For the better part of this past decade, the most unique aspect of the Yankees wasn’t their starting pitching or even their lineup, but their bullpen. Year after year, the Yankees went out and acquired big-name relievers, from Andrew Miller to Zack Britton to Aroldis Chapman (twice). This strategy was mainly born out of necessity, as the Yankees’ rotation was weak in both talent and depth, so shortening the game with a “super-bullpen” was a viable option.
This year though, the Yankees seem to have shifted from that strategy. Not only have the Yankees not added to their bullpen, they’ve actually lost a key piece, four-time All-Star Dellin Betances. Instead, the Yankees used their money to get the best starting pitcher the market has seen in years in Gerrit Cole, which was undoubtedly both a necessary move and one that firmly establishes the Yankees as American League favorites.
Now, the Yankees’ pitching power structure is a little different from the way it was the last few years. Instead of hoping and praying for five or six innings from a starter and then turning the game over to the bullpen, the Yankees now boast one of the best rotations in the American League. The staff is easily the best one they’ve assembled since the early 2000s, when Roger Clemens, Andy Pettitte, Mike Mussina and David Wells were all on the same team.
This might be a good thing for the Yankees’ bullpen, which just isn’t as deep as it has been in past years. Although the Yankees’ big four relievers (Chapman, Britton, Adam Ottavino and Tommy Kahnle) are all coming off excellent seasons and are still viewed as premier late-inning options, there’s not much behind them. Chad Green is probably the league’s best fifth reliever, but he got hit around a bit more than usual in 2019. And if injuries strike anywhere in the top five? There aren’t any reinforcements coming in, no Adam Warren, David Robertson or Dellin Betances. Instead, you end up with a year where Luis Cessa leads all relievers in innings pitched, which somewhat surprisingly was the case in 2019.

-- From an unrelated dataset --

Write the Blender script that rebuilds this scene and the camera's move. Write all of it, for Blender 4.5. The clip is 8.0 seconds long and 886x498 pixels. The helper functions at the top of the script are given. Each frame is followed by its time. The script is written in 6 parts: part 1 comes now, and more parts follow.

Now, it’s a little nitpicky to be complaining about the Yankees’ fifth- and sixth-most important relievers when they have four top relievers ahead of them and a significantly improved starting rotation. But, you can never have enough depth in baseball, particularly among pitchers. The Yankees seem to be hoping that some natural starting pitchers, like Jordan Montgomery, J.A. Happ or Jonathan Loaisiga, can effectively pitch out of relief. With Domingo German suspended for half the season, the Yankees are quite short on available pitchers, so swinging a minor trade or making a bargain depth signing might be a good idea to fortify the back end of the bullpen.
Again, this isn’t a huge problem for the 2020 Yankees. However, we still seem headed for a season rife with overuse of the team’s top relievers, which often creates fatigue and under-performance as the season goes on. Before, it was because the team’s rotation was too weak and the top five or six relievers had to pitch too much. Now, even though the team will hopefully be using the bullpen less, they don’t have as many trustworthy options as they once did. Yes, there’s a give and take when it comes to resource allocation, but the Yankees probably could have spent the $10.5 million it cost the Mets to poach Betances to provide even more insurance.
Although the team’s top relievers are still elite now, that may not be the case down the line. Chapman, Britton, Ottavino and Kahnle are all over 30, and each have shown minor signs of aging, whether it’s reduced velocity or a more pronounced lack of control. Even if they’re still productive this year (which they should be), the Yankees may have to restock the cupboard a little bit and grab some more young relievers moving forward.
The Yankees’ bullpen should still be a key asset in 2020, a year where the Yankees have their highest championship aspirations in years. Although the top end is still the best in the MLB, the team might want to explore some younger options for both the immediate and long-term future of the team’s relief corps.